To see what is going on, we will try to build progressively a vector $v \in S(A^n,b,a)$. Let's focus, say, on the last entry $v_{n-1}$. The trick stems from the following observation:
  • (a) If $v_{n-1} = 1$ then it remains to build a vector $v' = (v_0,\dots,v_{n-2}) \in S(A^{n-1}, b,a-1)$, i.e., a vector of dimension $n-1$ containing exactly $a-1$ entries set to $1$.
  • (b) If $v_{n-1} = 0$ then it remains to build a vector $v' = (v_0,\dots,v_{n-2}) \in S(A^{n-1}, b,a)$, i.e., a vector of dimension $n-1$ containing exactly $a$ entries set to $1$.
 We see that we can define the ranking function by induction (on the dimension $n$). Since there are exactly $\binom{n-1}{a-1}$ vectors of type (a), we can reserve the ranks $0,\dots,\binom{n-1}{a-1}-1$ for them, whereas the remaining ranks are reserved for the vectors of type (b). The induction formula is thus:
$$
  r(A^n,b,a)(v) = \left\{
                                  \begin{array}{lr}
                                      r(A^{n-1},b,a-1)(v') & \text{if } v_{n-1} = 1 \\
                                      \binom{n-1}{a-1} + r(A^{n-1},b,a)(v')    & \text{otherwise}
                                  \end{array}
                               \right.
$$
Note that, if we had used any 2-element alphabet instead of $\{0,1\}$, the above formula would remain the same.

2. General case

We now consider an arbitrary alphabet size. Let $v \in S(A^n,d)$ and $s_* = \min A$. We can associate with $v$ the two following vectors. First, the vector $u \in \{0,1\}^n$ obtained from $v$ by replacing every entry containing $s_*$ with a $0$, and the others with a $1$. Second, the vector $w \in (A - \{s_*\})^{n - d_{s_*}}$ obtained from $v$ by removing all the entries containing $s_*$ and concatenating the remaining parts (orderly). For instance, if $v = (0,2,1,2,0,1,1,0,2)$ on the alphabet $A = \{0,1,2\}$ then
$u = (0,1,1,1,0,1,1,0,1)$ and $w = (2,1,2,1,1,2)$. Note that we can easily rebuild $v$ from the pair $(u,w)$.

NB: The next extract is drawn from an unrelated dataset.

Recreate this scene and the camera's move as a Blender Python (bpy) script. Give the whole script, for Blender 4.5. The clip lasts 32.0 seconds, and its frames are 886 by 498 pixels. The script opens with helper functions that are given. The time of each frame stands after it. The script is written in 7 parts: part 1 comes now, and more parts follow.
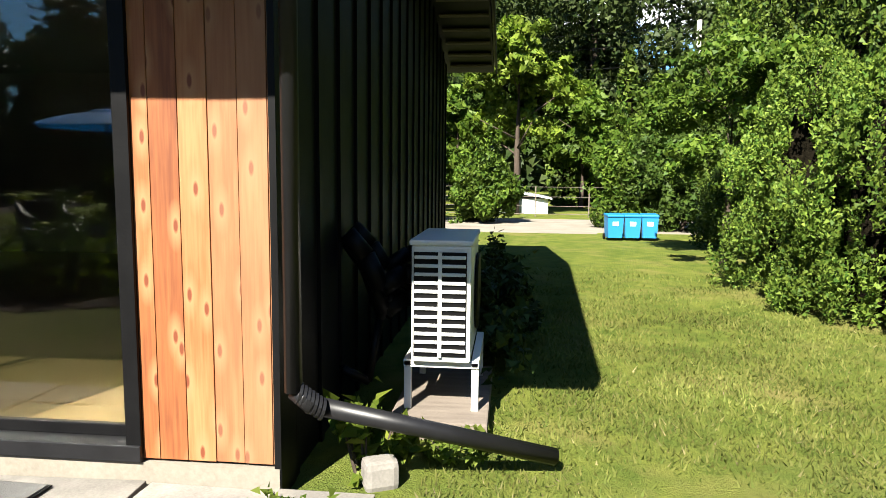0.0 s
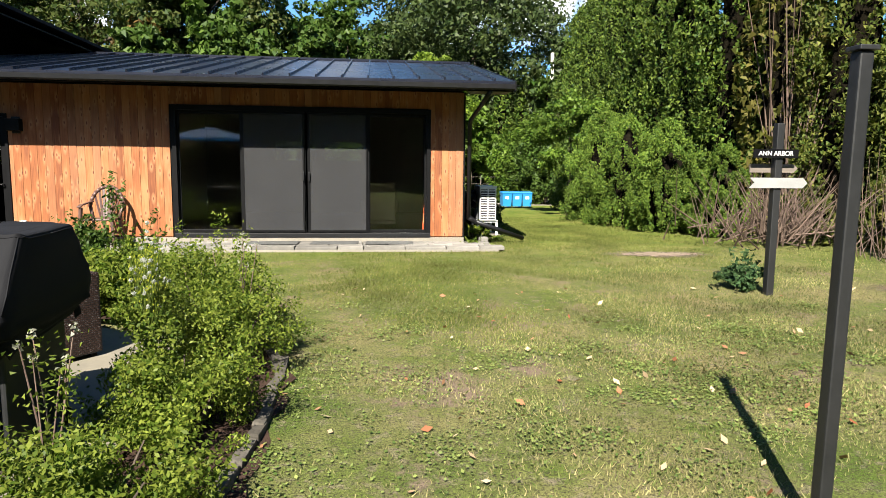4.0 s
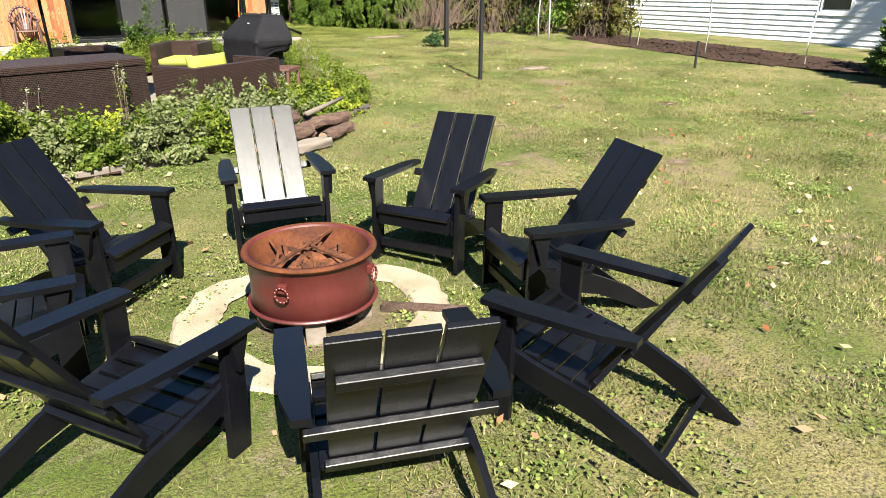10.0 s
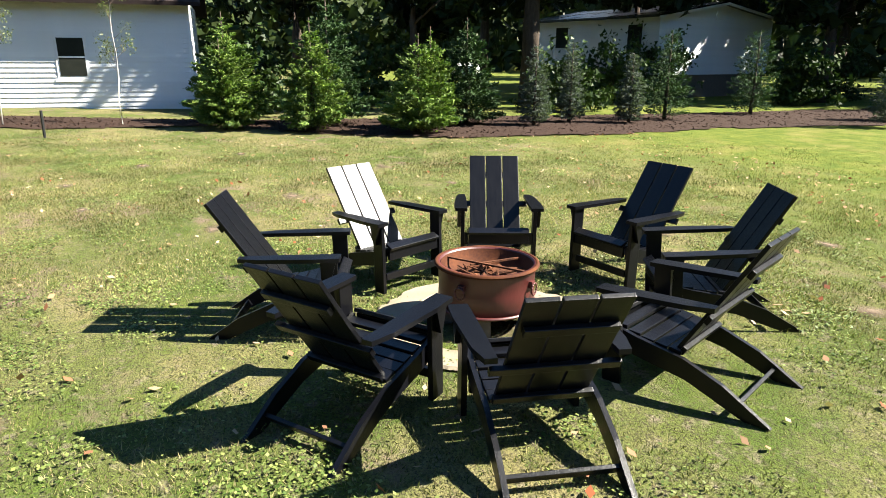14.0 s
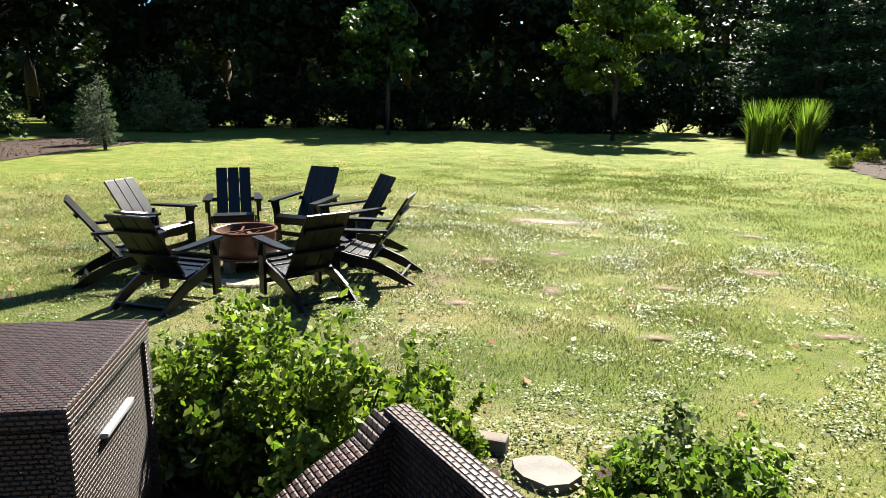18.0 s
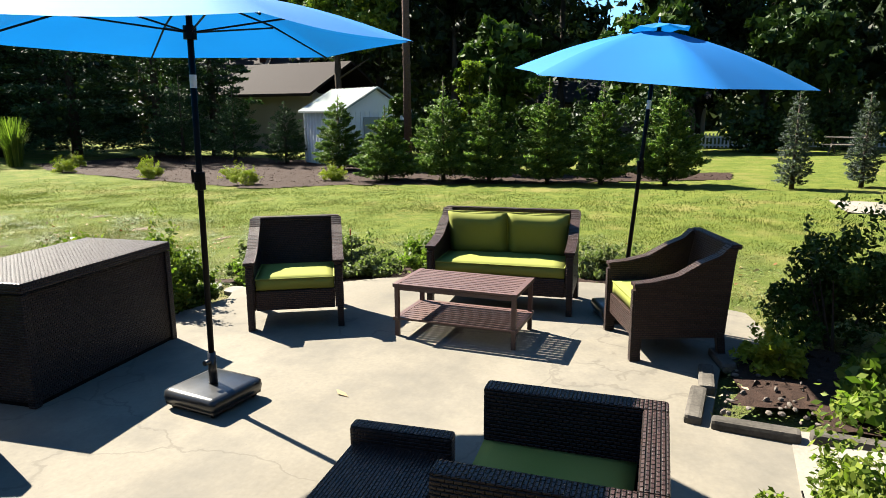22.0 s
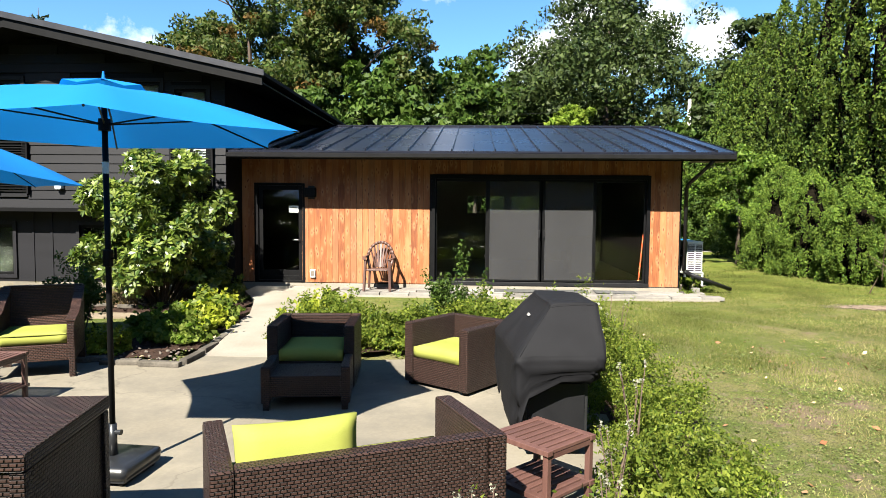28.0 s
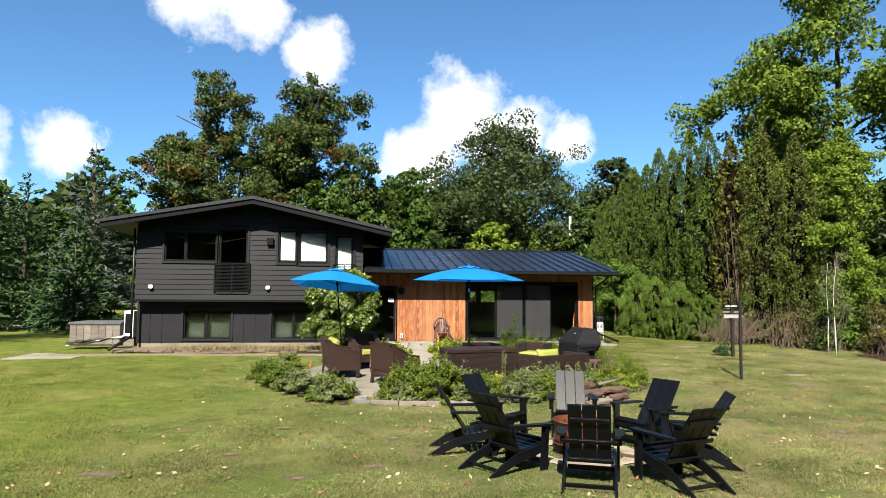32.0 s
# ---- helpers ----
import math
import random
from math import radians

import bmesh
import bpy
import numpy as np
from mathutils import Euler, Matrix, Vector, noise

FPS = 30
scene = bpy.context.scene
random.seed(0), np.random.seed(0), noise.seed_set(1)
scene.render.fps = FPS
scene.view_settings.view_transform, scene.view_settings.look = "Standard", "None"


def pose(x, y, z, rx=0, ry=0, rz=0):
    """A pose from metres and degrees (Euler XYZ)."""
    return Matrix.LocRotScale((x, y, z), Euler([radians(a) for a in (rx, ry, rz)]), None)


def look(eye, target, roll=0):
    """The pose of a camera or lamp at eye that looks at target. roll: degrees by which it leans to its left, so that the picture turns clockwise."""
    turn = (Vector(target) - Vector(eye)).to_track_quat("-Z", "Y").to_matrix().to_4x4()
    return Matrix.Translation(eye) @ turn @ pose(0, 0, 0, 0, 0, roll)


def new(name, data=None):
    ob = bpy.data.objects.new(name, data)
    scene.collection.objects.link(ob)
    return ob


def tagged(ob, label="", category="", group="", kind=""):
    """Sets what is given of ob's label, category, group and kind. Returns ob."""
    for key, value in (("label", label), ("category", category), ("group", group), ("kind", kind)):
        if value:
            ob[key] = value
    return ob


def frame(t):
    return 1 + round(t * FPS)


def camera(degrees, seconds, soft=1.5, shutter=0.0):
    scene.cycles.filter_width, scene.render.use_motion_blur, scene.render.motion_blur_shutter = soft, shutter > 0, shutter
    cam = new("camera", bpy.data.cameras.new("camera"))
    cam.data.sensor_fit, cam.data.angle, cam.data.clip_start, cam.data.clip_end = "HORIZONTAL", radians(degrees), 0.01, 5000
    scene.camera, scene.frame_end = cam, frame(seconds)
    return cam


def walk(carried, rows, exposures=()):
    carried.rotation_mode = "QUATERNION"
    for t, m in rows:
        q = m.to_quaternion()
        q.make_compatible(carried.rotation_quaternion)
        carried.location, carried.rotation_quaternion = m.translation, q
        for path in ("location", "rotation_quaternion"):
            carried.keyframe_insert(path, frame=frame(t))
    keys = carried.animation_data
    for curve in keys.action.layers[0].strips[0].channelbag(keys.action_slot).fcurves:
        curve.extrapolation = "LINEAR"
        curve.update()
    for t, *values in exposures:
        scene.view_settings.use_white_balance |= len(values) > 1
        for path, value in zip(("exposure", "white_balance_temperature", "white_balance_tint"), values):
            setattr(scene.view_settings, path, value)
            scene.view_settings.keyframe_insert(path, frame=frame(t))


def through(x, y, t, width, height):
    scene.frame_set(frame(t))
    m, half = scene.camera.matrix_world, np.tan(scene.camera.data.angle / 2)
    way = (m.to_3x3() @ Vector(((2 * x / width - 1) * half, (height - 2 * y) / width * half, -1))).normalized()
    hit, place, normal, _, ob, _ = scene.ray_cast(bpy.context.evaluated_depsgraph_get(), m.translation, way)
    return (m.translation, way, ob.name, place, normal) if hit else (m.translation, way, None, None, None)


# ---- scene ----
cam = camera(68.0, 32.0, soft=0.62)
PATH = [
    (0, (0.975, -2.634, 1.362), (0.78, -0.656, 1.14), 0.6),
    (0.5, (0.543, -3.71, 1.364), (0.485, -1.723, 1.15), 0.7),
    (1, (0.167, -4.807, 1.382), (0.221, -2.819, 1.171), 0.9),
    (1.5, (-0.19, -5.948, 1.385), (-0.059, -3.963, 1.177), 0.8),
    (2, (-0.58, -7.149, 1.407), (-0.386, -5.169, 1.202), 0.6),
    (2.5, (-0.934, -8.348, 1.432), (-0.705, -6.371, 1.229), 0.4),
    (4.5, (-1.819, -13.018, 1.302), (-1.621, -11.048, 1.018), 0.5),
    (5, (-2.056, -14.031, 1.336), (-1.86, -12.072, 0.989), 0.1),
    (5.5, (-2.327, -15.068, 1.361), (-2.134, -13.119, 0.956), 0.0),
    (6, (-2.662, -16.1, 1.364), (-2.473, -14.165, 0.896), -0.2),
    (6.5, (-3.079, -16.973, 1.364), (-2.87, -15.055, 0.835), -0.1),
    (7, (-3.548, -17.646, 1.361), (-3.29, -15.752, 0.772), 0.1),
    (8, (-4.754, -18.61, 1.397), (-4.355, -16.782, 0.689), -0.2),
    (9, (-6.219, -19.257, 1.43), (-5.561, -17.525, 0.679), -0.2),
    (9.5, (-7.015, -19.375, 1.446), (-6.177, -17.722, 0.693), -0.6),
    (10, (-7.831, -19.315, 1.469), (-6.736, -17.82, 0.718), -0.2),
    (10.5, (-8.567, -19.084, 1.482), (-7.216, -17.818, 0.727), 0.1),
    (11, (-9.16, -18.691, 1.476), (-7.607, -17.668, 0.741), 0.1),
    (11.5, (-9.651, -18.116, 1.461), (-7.926, -17.391, 0.754), -0.0),
    (12, (-10.04, -17.42, 1.486), (-8.208, -17.0, 0.802), -0.1),
    (12.5, (-10.306, -16.662, 1.497), (-8.424, -16.509, 0.837), -0.0),
    (13, (-10.471, -15.91, 1.501), (-8.575, -16.008, 0.869), 0.2),
    (13.5, (-10.553, -15.186, 1.511), (-8.677, -15.528, 0.908), 0.3),
    (15.5, (-10.403, -12.434, 1.575), (-8.913, -13.668, 1.071), 0.4),
    (16, (-10.214, -11.702, 1.573), (-8.908, -13.133, 1.079), 0.2),
    (16.5, (-9.953, -10.994, 1.585), (-8.897, -12.622, 1.1), 0.5),
    (17, (-9.651, -10.263, 1.595), (-8.924, -12.066, 1.123), 0.7),
    (17.5, (-9.3, -9.497, 1.622), (-8.895, -11.4, 1.157), 0.5),
    (18, (-8.799, -8.659, 1.675), (-8.781, -10.606, 1.216), 0.9),
    (18.5, (-8.167, -7.749, 1.699), (-8.548, -9.661, 1.254), 0.5),
    (19, (-7.432, -6.946, 1.744), (-8.085, -8.789, 1.324), 1.3),
    (19.5, (-6.705, -6.316, 1.772), (-7.567, -8.073, 1.357), 0.8),
    (20, (-6.099, -5.99, 1.802), (-7.118, -7.659, 1.381), 0.4),
    (20.5, (-5.418, -5.799, 1.825), (-6.597, -7.359, 1.406), -0.2),
    (21, (-4.735, -5.734, 1.794), (-6.134, -7.103, 1.381), -0.4),
    (21.5, (-4.068, -5.889, 1.76), (-5.698, -6.974, 1.354), -0.4),
    (22, (-3.456, -6.179, 1.759), (-5.255, -6.954, 1.356), -0.3),
    (22.5, (-2.912, -6.539, 1.735), (-4.811, -7.028, 1.338), 0.5),
    (23, (-2.458, -6.962, 1.721), (-4.409, -7.172, 1.332), 0.1),
    (23.5, (-2.074, -7.467, 1.704), (-4.036, -7.405, 1.321), 0.3),
    (24, (-1.801, -8.048, 1.703), (-3.734, -7.703, 1.324), 0.4),
    (24.5, (-1.59, -8.704, 1.698), (-3.442, -8.049, 1.326), 0.6),
    (25, (-1.461, -9.429, 1.726), (-3.175, -8.469, 1.35), 0.2),
    (25.5, (-1.497, -10.192, 1.72), (-3.029, -8.958, 1.359), 0.7),
    (27.5, (-3.379, -12.964, 1.708), (-3.887, -11.038, 1.53), 0.2),
    (28, (-4.195, -13.669, 1.716), (-4.29, -11.676, 1.589), 0.5),
    (28.5, (-5.038, -14.526, 1.761), (-4.903, -12.532, 1.684), 0.3),
    (29, (-5.836, -15.565, 1.764), (-5.594, -13.58, 1.735), 0.6),
    (29.5, (-6.493, -16.856, 1.764), (-6.219, -14.875, 1.787), 0.3),
    (30, (-7.068, -18.382, 1.752), (-6.788, -16.403, 1.82), 0.3),
    (30.5, (-7.691, -19.962, 1.759), (-7.412, -17.984, 1.862), 0.2),
    (31, (-8.374, -21.613, 1.772), (-8.093, -19.637, 1.9), 0.3),
    (31.5, (-9.03, -23.314, 1.793), (-8.748, -21.339, 1.936), 0.2),
    (32, (-9.638, -25.043, 1.817), (-9.353, -23.069, 1.96), 0.4),
]
walk(cam, [(t, look(eye, target, roll)) for t, eye, target, roll in PATH], [(0, 2.52), (2, 2.48), (4.5, 2.25), (8, 2.35), (10, 2.58), (11, 2.80), (12, 2.80), (13, 2.76), (17, 2.76), (18, 2.82), (19, 2.66), (20, 2.53), (21, 2.44), (22, 2.57), (23, 2.80), (24, 2.99), (25, 2.47), (25.5, 2.40), (28, 2.44), (29, 2.36), (30, 2.22), (32, 2.02)])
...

Again, we build the ranking function by induction. The trick stems from the following observation. For each $v \in S(A^n, d)$
$$
   u \in S(\{0,1\}^n, d_{s_*}, n-d_{s_*})\\
   w \in S((A-\{s_*\})^{n-d_{s_*}}, d|_{A - \{s_*\}})
$$

To build $v$, these two vectors can be chosen independently. In particular, once $w$ is fixed, there remain exactly $\binom{n}{d_{s_*}}$ possible choices for $v$. Therefore, we can define
$$
    r(A^n,d)(v) = r(D_*)(w) \cdot \binom{n}{d_{s_*}} + r(D_0)(u)
$$
where $D_* = ((A-\{s_*\})^{n-d_{s_*}}, d|_{A - \{s_*\}})$ and $D_0 = (\{0,1\}^n, d_{s_*}, n-d_{s_*})$. Note that the rank $r(D_0)(u)$ corresponds to the case of a $2$-element alphabet.

3. Conclusion

The inductive definitions given above cannot be used directly in real code because the recursive calls will blow the stack. However, it is not difficult to encode these definitions using basic loops.

pb